• **Raw data**:
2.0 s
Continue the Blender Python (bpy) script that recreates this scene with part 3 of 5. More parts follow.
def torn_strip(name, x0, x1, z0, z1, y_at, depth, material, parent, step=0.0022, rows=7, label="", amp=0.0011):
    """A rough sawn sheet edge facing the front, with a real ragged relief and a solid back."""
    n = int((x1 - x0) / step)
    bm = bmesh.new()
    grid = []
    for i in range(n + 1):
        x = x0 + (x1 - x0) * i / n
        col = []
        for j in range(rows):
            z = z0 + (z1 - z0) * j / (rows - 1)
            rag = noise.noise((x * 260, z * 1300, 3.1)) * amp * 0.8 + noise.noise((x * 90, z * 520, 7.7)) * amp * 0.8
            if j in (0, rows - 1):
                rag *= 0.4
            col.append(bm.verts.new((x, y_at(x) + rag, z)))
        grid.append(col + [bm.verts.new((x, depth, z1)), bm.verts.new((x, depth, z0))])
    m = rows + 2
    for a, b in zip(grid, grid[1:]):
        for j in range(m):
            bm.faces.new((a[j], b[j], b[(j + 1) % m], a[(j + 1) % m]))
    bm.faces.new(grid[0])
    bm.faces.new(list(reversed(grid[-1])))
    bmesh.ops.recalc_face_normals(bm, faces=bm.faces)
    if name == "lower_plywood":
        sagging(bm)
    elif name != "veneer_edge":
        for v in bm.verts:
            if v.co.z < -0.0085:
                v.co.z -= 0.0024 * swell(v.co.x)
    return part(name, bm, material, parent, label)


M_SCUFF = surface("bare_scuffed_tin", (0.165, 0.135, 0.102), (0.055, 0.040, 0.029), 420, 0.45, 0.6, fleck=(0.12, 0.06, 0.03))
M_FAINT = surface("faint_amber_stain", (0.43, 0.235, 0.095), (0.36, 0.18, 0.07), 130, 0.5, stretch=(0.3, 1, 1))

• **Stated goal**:
Return all of the data precisely as it appears.

• **The answer**:
2.0 s
Continue the Blender Python (bpy) script that recreates this scene with part 3 of 5. More parts follow.
def torn_strip(name, x0, x1, z0, z1, y_at, depth, material, parent, step=0.0022, rows=7, label="", amp=0.0011):
    """A rough sawn sheet edge facing the front, with a real ragged relief and a solid back."""
    n = int((x1 - x0) / step)
    bm = bmesh.new()
    grid = []
    for i in range(n + 1):
        x = x0 + (x1 - x0) * i / n
        col = []
        for j in range(rows):
            z = z0 + (z1 - z0) * j / (rows - 1)
            rag = noise.noise((x * 260, z * 1300, 3.1)) * amp * 0.8 + noise.noise((x * 90, z * 520, 7.7)) * amp * 0.8
            if j in (0, rows - 1):
                rag *= 0.4
            col.append(bm.verts.new((x, y_at(x) + rag, z)))
        grid.append(col + [bm.verts.new((x, depth, z1)), bm.verts.new((x, depth, z0))])
    m = rows + 2
    for a, b in zip(grid, grid[1:]):
        for j in range(m):
            bm.faces.new((a[j], b[j], b[(j + 1) % m], a[(j + 1) % m]))
    bm.faces.new(grid[0])
    bm.faces.new(list(reversed(grid[-1])))
    bmesh.ops.recalc_face_normals(bm, faces=bm.faces)
    if name == "lower_plywood":
        sagging(bm)
    elif name != "veneer_edge":
        for v in bm.verts:
            if v.co.z < -0.0085:
                v.co.z -= 0.0024 * swell(v.co.x)
    return part(name, bm, material, parent, label)


M_SCUFF = surface("bare_scuffed_tin", (0.165, 0.135, 0.102), (0.055, 0.040, 0.029), 420, 0.45, 0.6, fleck=(0.12, 0.06, 0.03))
M_FAINT = surface("faint_amber_stain", (0.43, 0.235, 0.095), (0.36, 0.18, 0.07), 130, 0.5, stretch=(0.3, 1, 1))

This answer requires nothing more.